Mit diesem Szenario leitet Nathan Wolfe eine spannende Reise ein. Der mehrfach ausgezeichnete US-Biologe, Jahrgang 1970, nimmt den Leser im ersten Teil seines Buches mit in die Vergangenheit, um zu ergründen, warum wir heute so anfällig für Infektionen sind. Seine These: Irgendwann nach der Trennung der Abstammungslinien von Mensch und Schimpanse geriet das System aus dem Gleichgewicht. Denn der Mensch reduzierte die Fülle an Mikroorganismen, mit denen er in Berührung kam aber damit auch sein körpereigenes Waffenarsenal. In
den Menschenaffen rüsteten die Viren und andere Erreger dagegen weiter auf. So wurden Schimpansen zu einem Reservoir an Mikroben, das bis heute immer wieder für den Ausbruch neuer Krankheiten sorgt.
Warum die Gefahr wächst, dass eine solche Krankheit zu einer gefürchteten Pandemie wird, führt Wolfe im zweiten Teil aus. Der dritte Teil schließlich beschreibt seine Vision eines Paradigmenwechsels: Statt Reaktion auf Pandemien fordert er Prävention. Dazu sollten beispielsweise die urtümlich lebenden Jäger-und-Sammler-Völker, die häufig mit wilden Tieren in Kontakt kommen, regelmäßig überwacht werden. Gleichzeitig könnten die Daten, die Mobilfunkanbieter und Onlinedienste wie Google sammeln, schon früh ungewöhnliche Häufungen von Krankheitsfällen aufzeigen. So ließe sich ein globales Immunsystem erzeugen, das irgendwann das Zeitalter der Pandemien beenden könnte.

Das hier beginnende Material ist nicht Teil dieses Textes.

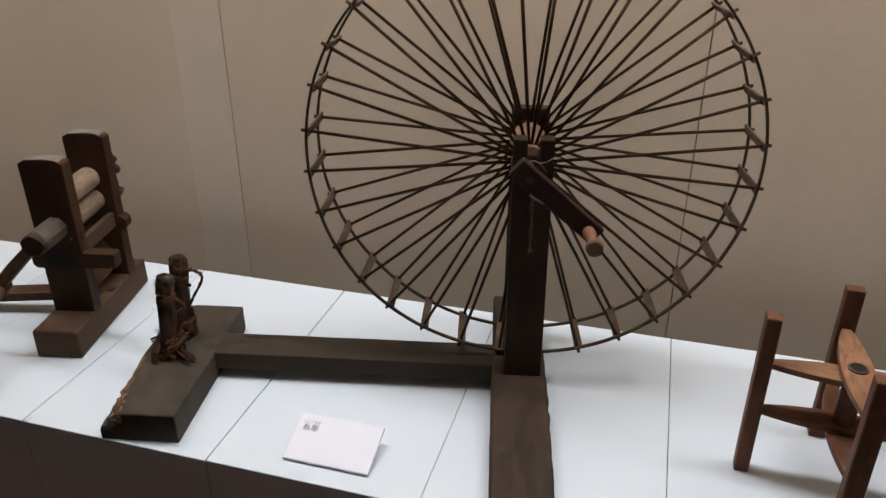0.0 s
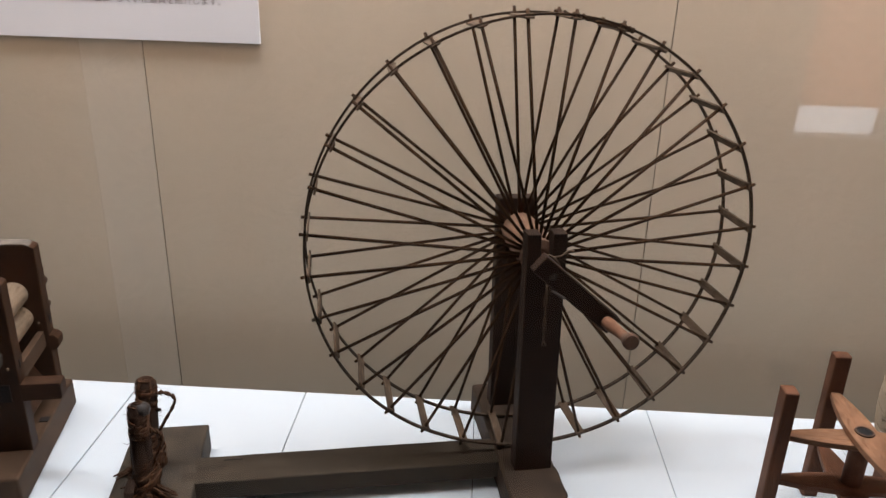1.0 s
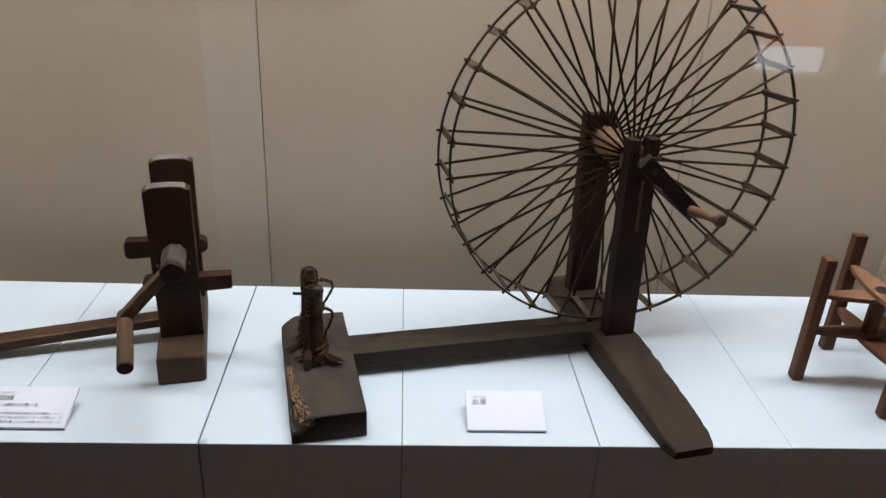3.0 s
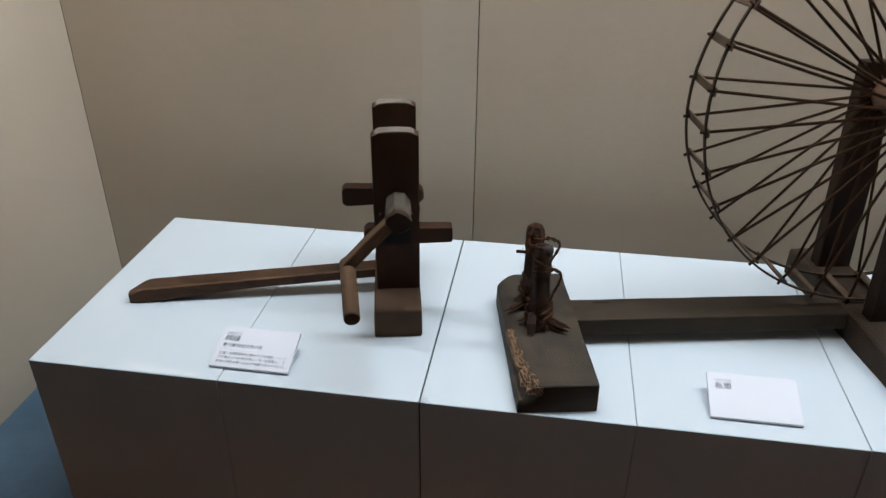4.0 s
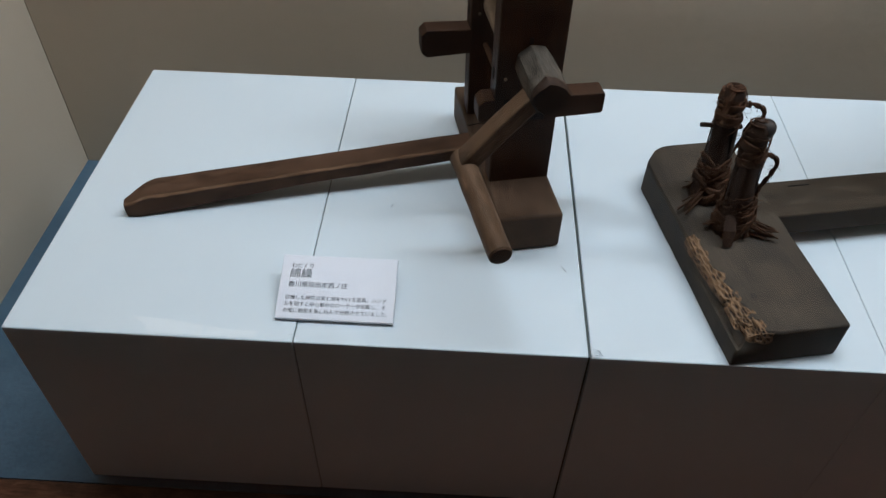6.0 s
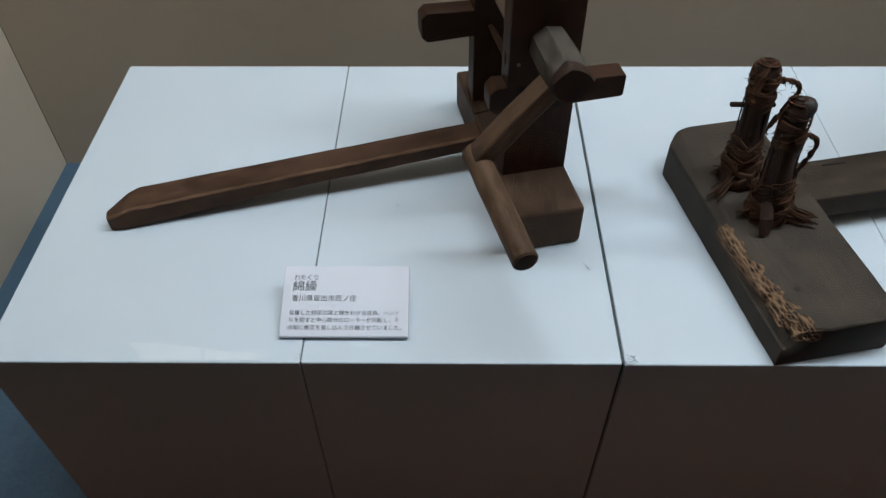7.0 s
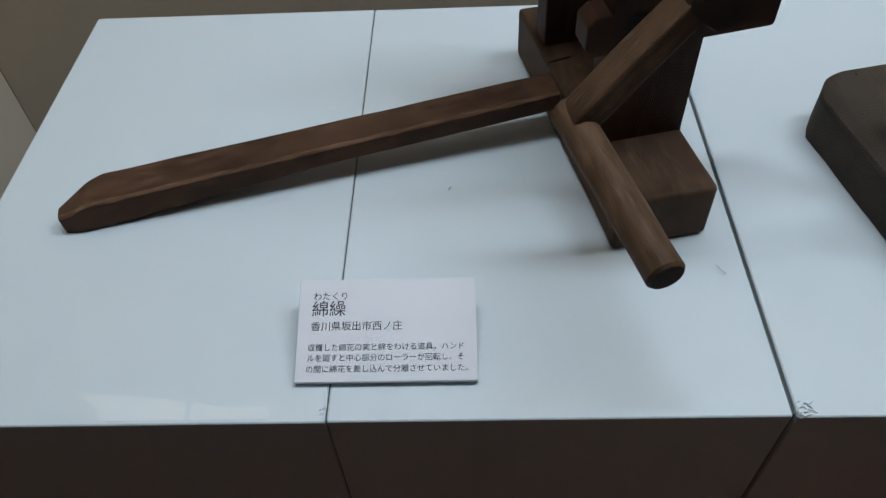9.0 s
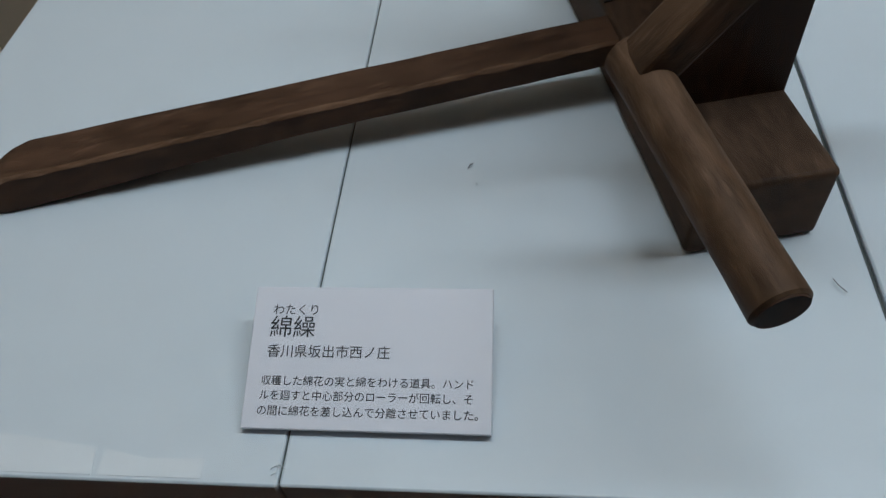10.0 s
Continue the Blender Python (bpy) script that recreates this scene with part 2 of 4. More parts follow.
M_REEL = wood("reel_wood", (0.0864, 0.0374, 0.0216), (0.1368, 0.0612, 0.0346), (0.1872, 0.0900, 0.0518), 0.5)
M_REEL_ARM = wood("reel_arm_wood", (0.1558, 0.0754, 0.0410), (0.2378, 0.1214, 0.0672), (0.3034, 0.1640, 0.0968), 0.5)
M_SPINDLE = wood("spindle_peg_wood", (0.0217, 0.0129, 0.0092), (0.0397, 0.0233, 0.0159), (0.0615, 0.0375, 0.0257), 0.6)
M_STRAW = wood("old_straw_cord", (0.0371, 0.0183, 0.0109), (0.0786, 0.0390, 0.0217), (0.1572, 0.0806, 0.0448), 0.8, 2.0)
M_THREAD = plain("raw_cotton_thread", (0.400, 0.305, 0.212), 0.85, 0.12, 160, 0.0006)
M_IRON = plain("rusty_iron", (0.10, 0.085, 0.075), 0.55, 0.2, 200, 0.0004, 0.6)
# near-black: the shade inside recesses, holes and cracks is put into the colour
M_HOLLOW_SHADE = plain("hollow_shade", (0.012, 0.010, 0.009), 0.9, 0.1, 60)
M_BACKING = plain("brown_backing_board", (0.13, 0.10, 0.075), 0.9, 0.1, 60)
M_CARD = plain("white_card", (0.80, 0.78, 0.82), 0.55, 0.012, 50)
M_PAPER = plain("poster_paper", (0.82, 0.81, 0.84), 0.5, 0.012, 30)
M_INK = plain("black_ink", (0.028, 0.028, 0.032), 0.5, 0.05, 50)
M_GREY_INK = plain("grey_ink", (0.14, 0.13, 0.14), 0.6, 0.05, 50)
M_HALL = plain("hall_plaster", (0.545, 0.45, 0.385), 0.85, 0.05, 12)
M_HALL_FLOOR = plain("hall_floor_vinyl", (0.36, 0.285, 0.23), 0.5, 0.1, 8)
M_BLIND = cloth_blind("orange_blind_cloth", (0.78, 0.43, 0.28))
M_GLASS = glass_sheet("case_glass")
M_DIFFUSER = plain("lamp_housing_metal", (0.75, 0.75, 0.74), 0.4, 0.02, 30)
M_PATCH = plain("touch_up_paint", (0.78, 0.80, 0.815), 0.25, 0.03, 90)
M_JOINT = plain("joint_filler", (0.10, 0.11, 0.10), 0.8, 0.2, 120)


# ---------------------------------------------------------------- mesh helpers
def link_mesh(name, bm, material, m=None):
    me = bpy.data.meshes.new(name)
    bm.normal_update()
    bm.to_mesh(me)
    bm.free()
    me.materials.append(material)
    ob = new(name, me)
    if m is not None:
        ob.matrix_world = m
    return ob


def part(name, bm, material, parent, label="", m=None):
    """One mesh under a thing or a part; m is its pose in the parent's frame."""
    ob = link_mesh(name, bm, material)
    ob.parent = parent
    ob.matrix_basis = m if m is not None else Matrix()
    if label:
        tagged(ob, label)
    return ob


def thing(name, m, label, category, group="", kind=""):
    ob = new(name)
    ob.empty_display_size = 0.05
    ob.matrix_basis = m
    return tagged(ob, label, category, group, kind)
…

Das Besondere an diesem Buch ist die Authentizität. Wolfe liegt es sehr am Herzen, sein Wissen zu vermitteln. Sein leidenschaftliches Plädoyer für ein Umdenken beim Umgang mit Pandemien wirkt überzeugend, auch weil er selbst sein Leben in den Dienst der Pandemie-Prävention gestellt hat: Er gab einen sicheren, gut bezahlten Professorenposten auf, um die unabhängige Organisation Global Viral Forecasting Initiative zu gründen, die weltweit Ausschau nach gefährlichen Viren hält.